Faça como numa reunião por Zoom: ponha a política no mudo
Apesar
de tudo, o universo da política continua achando mais provável Jair Bolsonaro
ficar no Planalto pelo menos até 2022. E tem outra. Depois de Luiz Inácio Lula
da Silva voltar à elegibilidade, diminuiu naturalmente o número de quem vê o
atual presidente na cadeira até 2026. Diminuiu, mas está longe de ter virado
fumaça.
O
ambiente anda chacoalhado. Esqueça, porém, os discursos: os principais atores
só estão de olho mesmo é em 2022. Isso seria apenas o óbvio, não comparecessem
dia sim outro também diante do público para dizer que estamos mergulhados numa
tragédia (e estamos mesmo) e que isso exige medidas radicais imediatas.
De
vez em quando, faça como numa dessas reuniões no Zoom, ou no Teams: ponha a
política no mudo. Preste atenção no que os políticos fazem, e não no que dizem.

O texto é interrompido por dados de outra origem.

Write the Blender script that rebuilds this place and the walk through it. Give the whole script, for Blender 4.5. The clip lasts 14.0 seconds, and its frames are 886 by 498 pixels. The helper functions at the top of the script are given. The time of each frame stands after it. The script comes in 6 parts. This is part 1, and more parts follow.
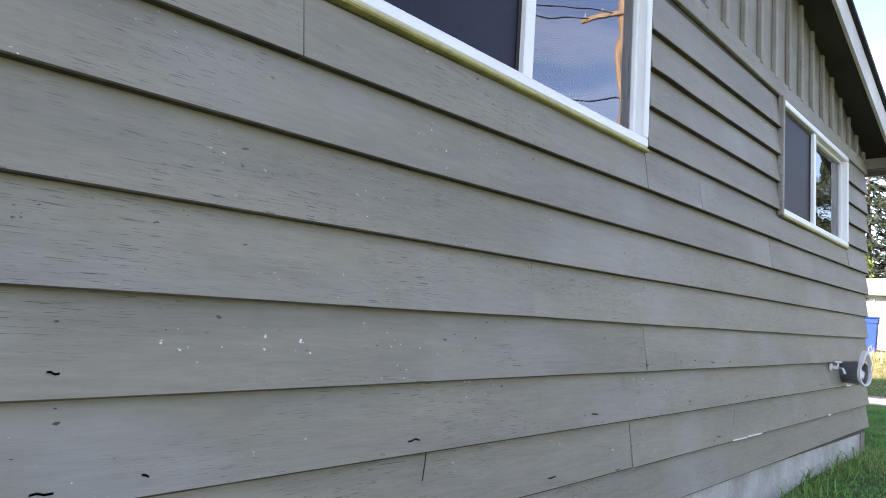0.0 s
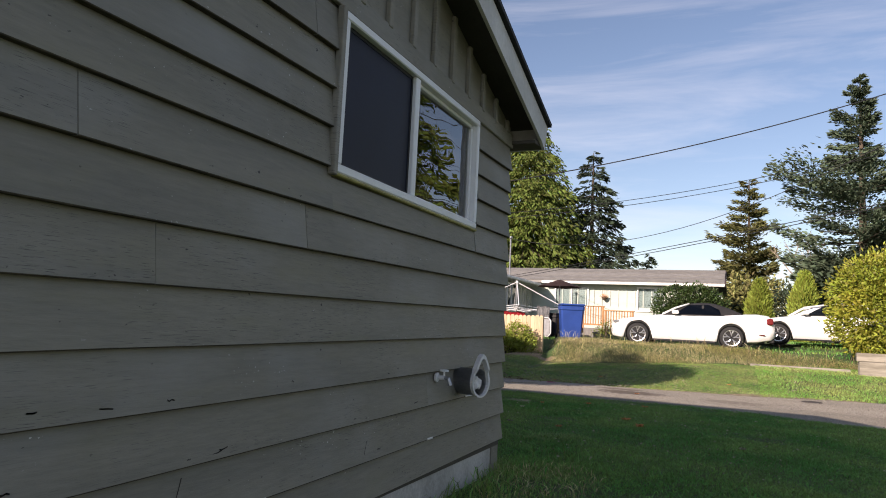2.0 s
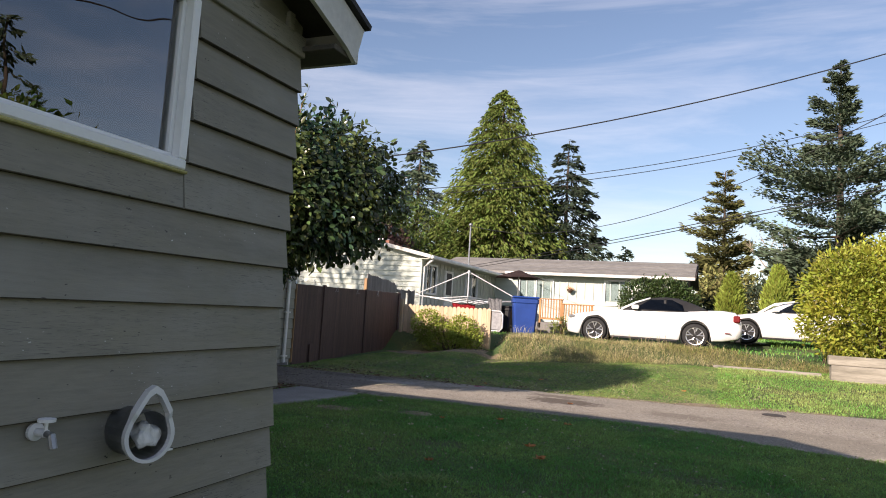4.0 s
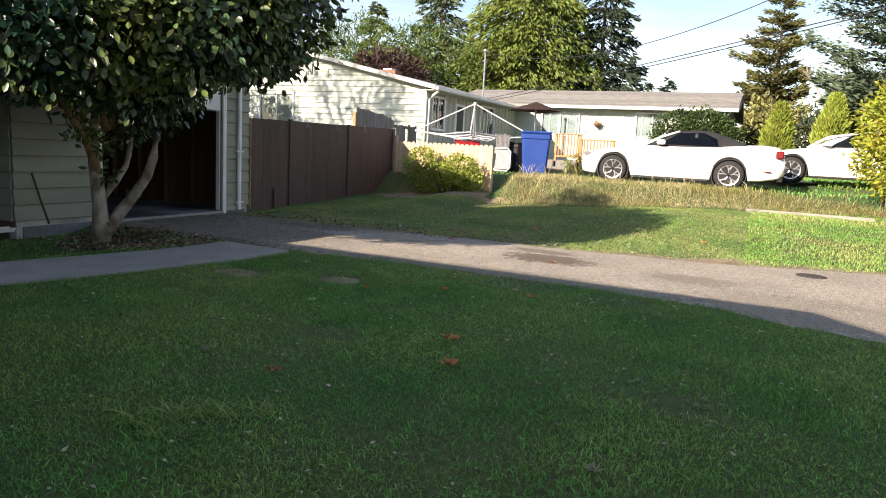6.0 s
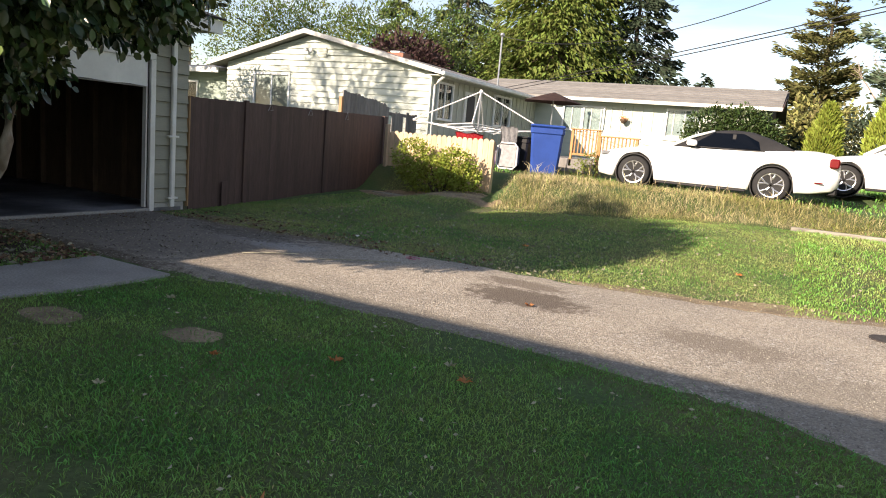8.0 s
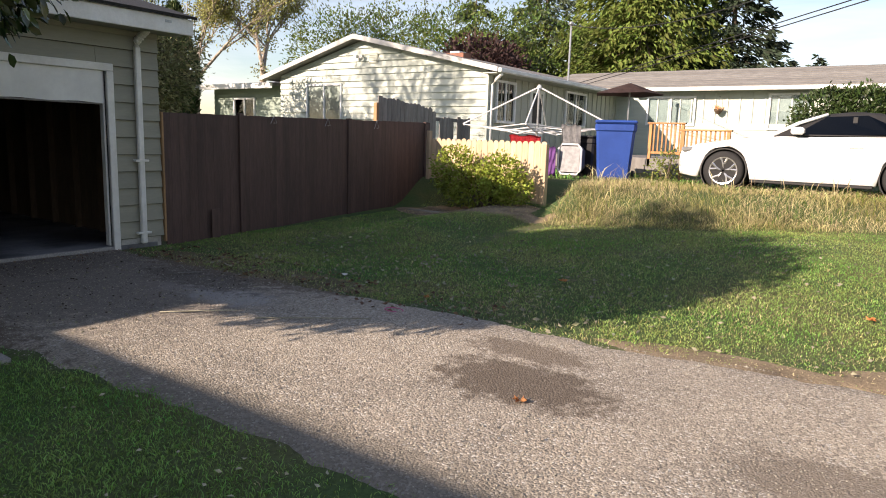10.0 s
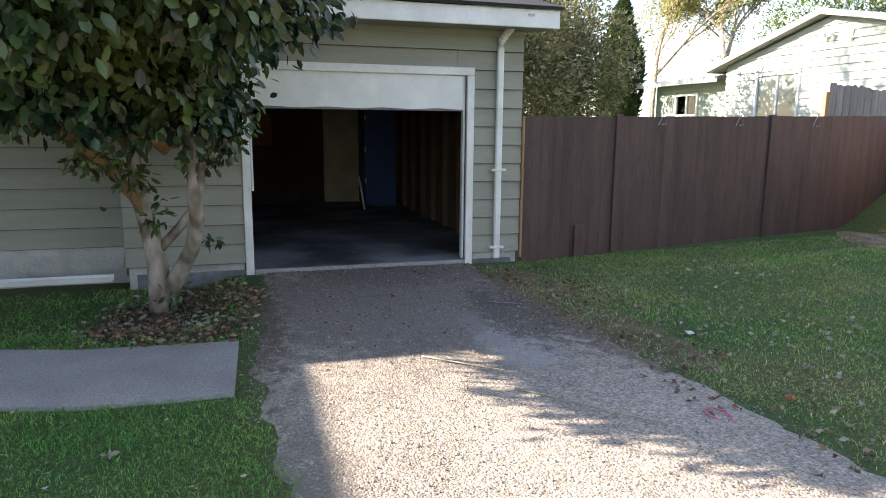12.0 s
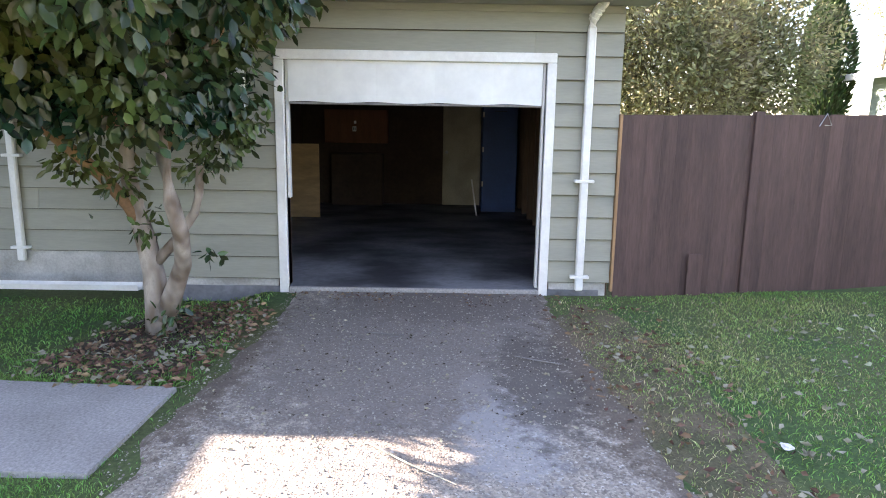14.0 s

Um exemplo foi o manifesto dos seis pré-presidenciáveis. Na forma, um libelo
pela democracia. Na alma, apenas um posicionamento para a eleição. Contra
Bolsonaro, Lula e possíveis aliados de cada um dos dois.
Se a prioridade fosse fazer um gesto antibolsonarista, Lula teria sido convidado. Mas suponhamos que as atribulações jurídicas dele constrangeram os autores. Então por que não chamaram o Guilherme Boulos? Ele é pré-candidato. Ou seja, se tirarmos o som, conclui-se que no manifesto a dita fé democrática apenas encobriu mais uma tentativa de alavancagem eleitoral “contra os extremos”.
Teria
sido melhor dizer “olha, somos pré-candidatos, mas estamos dispostos a nos
juntar em torno de um único nome”. Esta é, aliás, uma vantagem do atual
ocupante do Planalto: as falas dele trazem o que pretendem dizer, não encobrem
intenções e não exigem do povo grande esforço de interpretação.
“Preste
atenção no que fazem, e não no que dizem. Um exemplo foi o manifesto dos seis
pré-presidenciáveis”
Querem
saber uma razão da estabilidade vivida pelo governo Bolsonaro, mesmo com a
tragédia sanitária e suas consequências econômicas? Não há consenso entre os
adversários de que qualquer coisa é preferível a ele na Presidência.
E
o capitão vai tocando o barco, protegendo e mantendo organizadas suas fileiras,
para resistir e preservar uma musculatura político-eleitoral que o coloque pelo
menos no segundo turno em 2022.
Não
que a vida de Bolsonaro esteja resolvida. Vamos ver o que sai da caixinha de
surpresas do Supremo Tribunal Federal no dia 14, mas se Lula continuar
candidatável espera-se a intensificação do bombardeio contra Bolsonaro vindo do
“centro”, para tentar demoli-lo e oferecer-se ao eleitorado hoje bolsonarista
como a única opção contra “a ameaça da volta do PT”.
Sobre
isso, espera-se também um esforço monumental do establishment para convergir o
“centro” para um único nome.
A
política brasileira é cheia de sobressaltos, mas também tediosamente
previsível.
Ah,
e uma diferença definitiva entre a situação de agora e a das Diretas Já, citada
no “manifesto dos seis”. Em 1984/85, os liberais que hoje seriam chamados de
centristas aceitaram juntar-se à esquerda. Não consta que alguma vez Ulysses
Guimarães, Franco Montoro ou mesmo Tancredo Neves tenham colocado a coisa como
uma luta “contra os extremos”.
Era
outro tempo. E outro tipo de político.